#### Data supplied ####

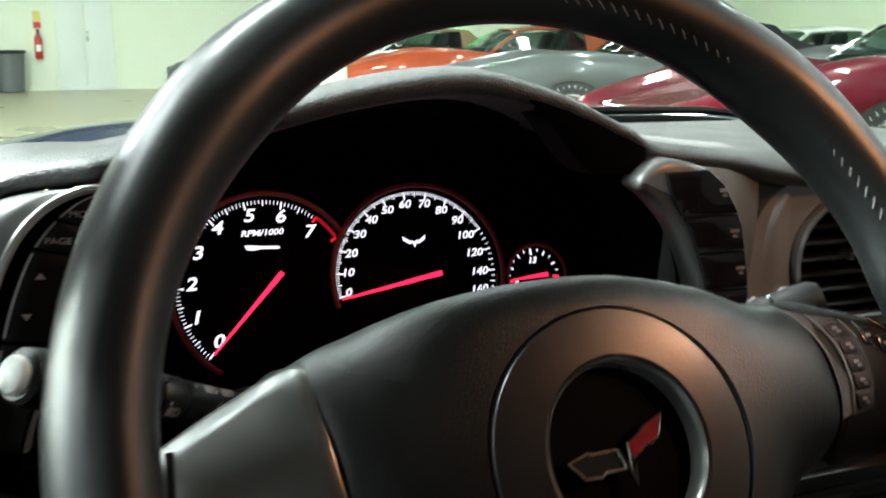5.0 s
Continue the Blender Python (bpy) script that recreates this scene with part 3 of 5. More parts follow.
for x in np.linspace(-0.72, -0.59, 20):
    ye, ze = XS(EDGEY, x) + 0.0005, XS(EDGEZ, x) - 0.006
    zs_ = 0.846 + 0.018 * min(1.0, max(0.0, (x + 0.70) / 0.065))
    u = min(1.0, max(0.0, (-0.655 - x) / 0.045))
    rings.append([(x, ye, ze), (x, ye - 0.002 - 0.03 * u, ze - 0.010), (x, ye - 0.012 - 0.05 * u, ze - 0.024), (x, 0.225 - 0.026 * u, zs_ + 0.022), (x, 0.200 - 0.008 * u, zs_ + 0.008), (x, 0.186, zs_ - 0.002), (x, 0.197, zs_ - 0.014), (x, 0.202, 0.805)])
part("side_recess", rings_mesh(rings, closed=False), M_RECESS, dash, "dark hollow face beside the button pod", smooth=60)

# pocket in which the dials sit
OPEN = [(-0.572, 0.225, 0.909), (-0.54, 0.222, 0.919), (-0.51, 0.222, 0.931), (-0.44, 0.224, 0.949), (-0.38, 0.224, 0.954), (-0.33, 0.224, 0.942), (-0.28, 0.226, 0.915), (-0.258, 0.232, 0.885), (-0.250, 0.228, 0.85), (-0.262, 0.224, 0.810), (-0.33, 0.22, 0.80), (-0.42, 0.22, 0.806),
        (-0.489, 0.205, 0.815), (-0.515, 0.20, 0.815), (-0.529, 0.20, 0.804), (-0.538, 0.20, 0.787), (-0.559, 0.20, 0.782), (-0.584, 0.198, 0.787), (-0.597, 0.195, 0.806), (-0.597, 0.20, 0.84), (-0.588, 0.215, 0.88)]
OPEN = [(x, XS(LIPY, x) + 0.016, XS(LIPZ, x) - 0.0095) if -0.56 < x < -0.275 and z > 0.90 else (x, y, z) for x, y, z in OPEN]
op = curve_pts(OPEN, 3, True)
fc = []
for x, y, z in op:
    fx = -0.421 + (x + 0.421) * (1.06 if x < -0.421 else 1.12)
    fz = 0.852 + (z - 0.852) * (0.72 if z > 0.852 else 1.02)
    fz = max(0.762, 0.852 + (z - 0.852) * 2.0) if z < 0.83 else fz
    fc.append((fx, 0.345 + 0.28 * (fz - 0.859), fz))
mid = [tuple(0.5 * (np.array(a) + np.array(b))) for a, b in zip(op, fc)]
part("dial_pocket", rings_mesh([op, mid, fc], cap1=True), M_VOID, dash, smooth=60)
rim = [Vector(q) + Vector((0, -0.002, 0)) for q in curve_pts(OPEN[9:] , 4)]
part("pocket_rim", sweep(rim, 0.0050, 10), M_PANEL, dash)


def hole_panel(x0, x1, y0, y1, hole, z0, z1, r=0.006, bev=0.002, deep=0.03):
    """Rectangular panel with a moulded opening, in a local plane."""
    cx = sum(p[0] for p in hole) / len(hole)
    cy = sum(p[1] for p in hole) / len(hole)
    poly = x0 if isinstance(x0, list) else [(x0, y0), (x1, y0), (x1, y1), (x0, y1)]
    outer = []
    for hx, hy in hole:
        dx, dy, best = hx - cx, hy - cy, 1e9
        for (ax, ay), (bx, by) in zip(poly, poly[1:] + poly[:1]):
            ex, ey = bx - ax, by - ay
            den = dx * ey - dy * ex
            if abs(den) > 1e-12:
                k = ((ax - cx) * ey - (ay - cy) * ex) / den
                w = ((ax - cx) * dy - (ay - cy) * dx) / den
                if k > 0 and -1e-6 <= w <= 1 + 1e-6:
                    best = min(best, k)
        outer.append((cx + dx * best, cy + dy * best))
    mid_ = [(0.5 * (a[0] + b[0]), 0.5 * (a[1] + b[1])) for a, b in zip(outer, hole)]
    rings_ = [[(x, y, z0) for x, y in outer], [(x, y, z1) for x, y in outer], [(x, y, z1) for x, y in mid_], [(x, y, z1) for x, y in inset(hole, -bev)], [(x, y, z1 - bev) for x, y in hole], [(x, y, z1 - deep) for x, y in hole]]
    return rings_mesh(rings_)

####
#### Data supplied ####

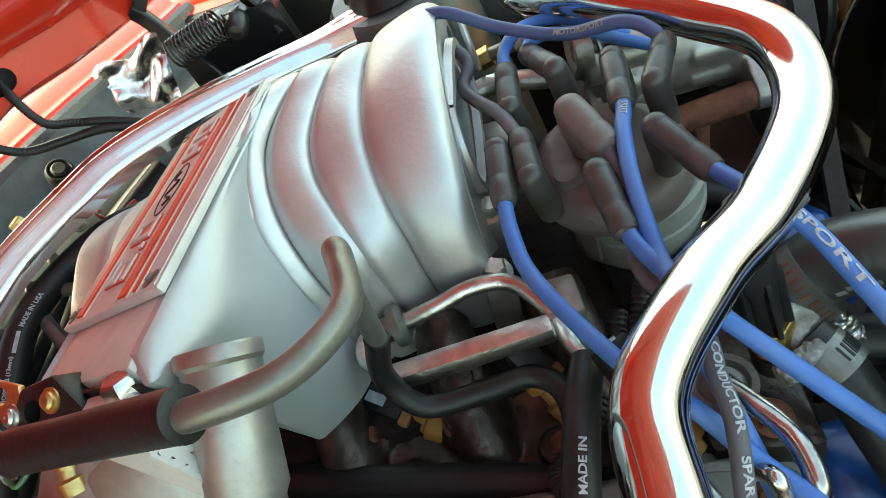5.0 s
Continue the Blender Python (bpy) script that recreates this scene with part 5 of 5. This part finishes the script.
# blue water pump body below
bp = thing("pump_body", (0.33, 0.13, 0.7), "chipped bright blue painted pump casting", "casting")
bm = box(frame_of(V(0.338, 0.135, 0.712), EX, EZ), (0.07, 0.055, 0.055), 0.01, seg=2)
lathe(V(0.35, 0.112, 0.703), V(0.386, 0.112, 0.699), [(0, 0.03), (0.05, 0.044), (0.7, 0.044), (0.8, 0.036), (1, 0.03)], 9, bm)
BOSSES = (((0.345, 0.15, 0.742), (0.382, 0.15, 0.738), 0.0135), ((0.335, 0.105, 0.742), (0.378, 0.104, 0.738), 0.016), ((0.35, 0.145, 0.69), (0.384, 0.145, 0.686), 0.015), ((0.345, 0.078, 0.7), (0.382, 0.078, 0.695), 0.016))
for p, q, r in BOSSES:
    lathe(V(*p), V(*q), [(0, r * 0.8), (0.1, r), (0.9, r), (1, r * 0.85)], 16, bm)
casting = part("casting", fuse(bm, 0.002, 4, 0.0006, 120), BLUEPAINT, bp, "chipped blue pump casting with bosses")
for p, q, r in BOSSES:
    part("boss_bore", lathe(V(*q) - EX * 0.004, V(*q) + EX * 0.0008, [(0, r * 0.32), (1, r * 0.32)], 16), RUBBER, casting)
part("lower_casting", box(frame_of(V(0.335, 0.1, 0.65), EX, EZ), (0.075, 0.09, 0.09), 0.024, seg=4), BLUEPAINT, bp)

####
#### Data supplied ####

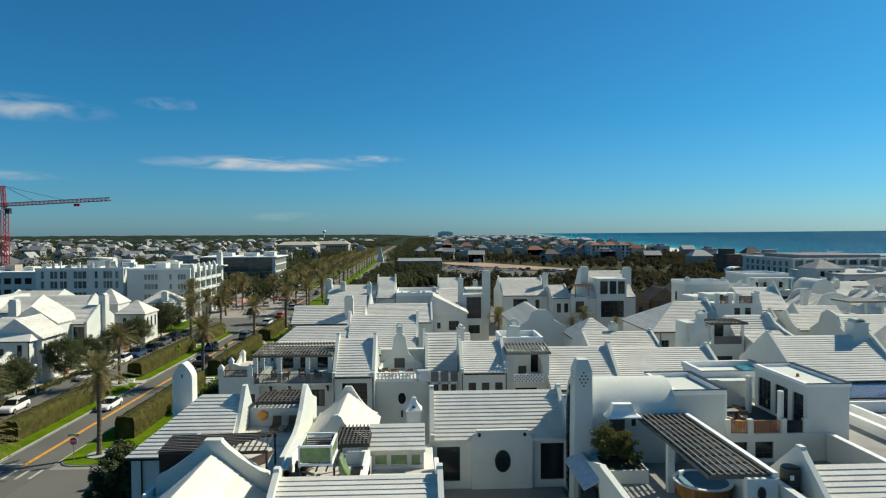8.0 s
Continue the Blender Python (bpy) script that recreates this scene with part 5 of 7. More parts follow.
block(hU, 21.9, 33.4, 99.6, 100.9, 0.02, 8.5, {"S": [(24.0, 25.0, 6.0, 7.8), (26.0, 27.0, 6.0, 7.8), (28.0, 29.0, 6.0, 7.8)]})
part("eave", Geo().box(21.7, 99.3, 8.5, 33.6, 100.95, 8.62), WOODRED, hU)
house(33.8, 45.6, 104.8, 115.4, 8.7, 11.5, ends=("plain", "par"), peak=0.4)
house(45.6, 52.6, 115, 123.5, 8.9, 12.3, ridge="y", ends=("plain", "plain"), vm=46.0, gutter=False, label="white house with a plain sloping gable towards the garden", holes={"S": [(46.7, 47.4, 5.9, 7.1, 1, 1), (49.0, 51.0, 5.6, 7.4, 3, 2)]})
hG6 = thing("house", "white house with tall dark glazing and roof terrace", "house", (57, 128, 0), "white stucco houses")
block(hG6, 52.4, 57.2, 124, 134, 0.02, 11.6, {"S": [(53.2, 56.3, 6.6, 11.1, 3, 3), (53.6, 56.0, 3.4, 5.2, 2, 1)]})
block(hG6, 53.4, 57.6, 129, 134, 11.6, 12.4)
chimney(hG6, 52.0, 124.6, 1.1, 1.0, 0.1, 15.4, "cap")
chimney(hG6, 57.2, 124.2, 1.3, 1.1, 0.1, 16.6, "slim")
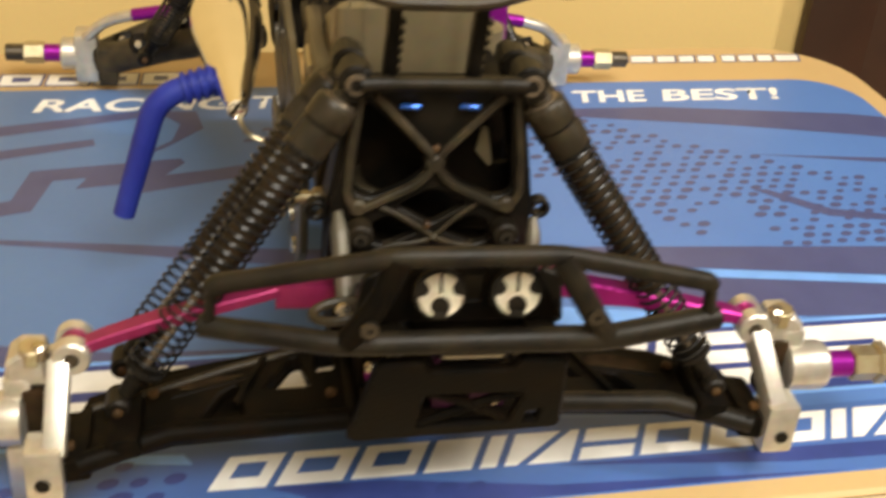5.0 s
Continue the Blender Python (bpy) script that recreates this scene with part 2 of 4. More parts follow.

####

**The request:** Transcribe precisely the lines between the one that contains "5. More parts follow." and the one that contains "hollow face beside", counting those two lines as part of the range.

**Solution to the exercise:**
Continue the Blender Python (bpy) script that recreates this scene with part 3 of 5. More parts follow.
for x in np.linspace(-0.72, -0.59, 20):
    ye, ze = XS(EDGEY, x) + 0.0005, XS(EDGEZ, x) - 0.006
    zs_ = 0.846 + 0.018 * min(1.0, max(0.0, (x + 0.70) / 0.065))
    u = min(1.0, max(0.0, (-0.655 - x) / 0.045))
    rings.append([(x, ye, ze), (x, ye - 0.002 - 0.03 * u, ze - 0.010), (x, ye - 0.012 - 0.05 * u, ze - 0.024), (x, 0.225 - 0.026 * u, zs_ + 0.022), (x, 0.200 - 0.008 * u, zs_ + 0.008), (x, 0.186, zs_ - 0.002), (x, 0.197, zs_ - 0.014), (x, 0.202, 0.805)])
part("side_recess", rings_mesh(rings, closed=False), M_RECESS, dash, "dark hollow face beside the button pod", smooth=60)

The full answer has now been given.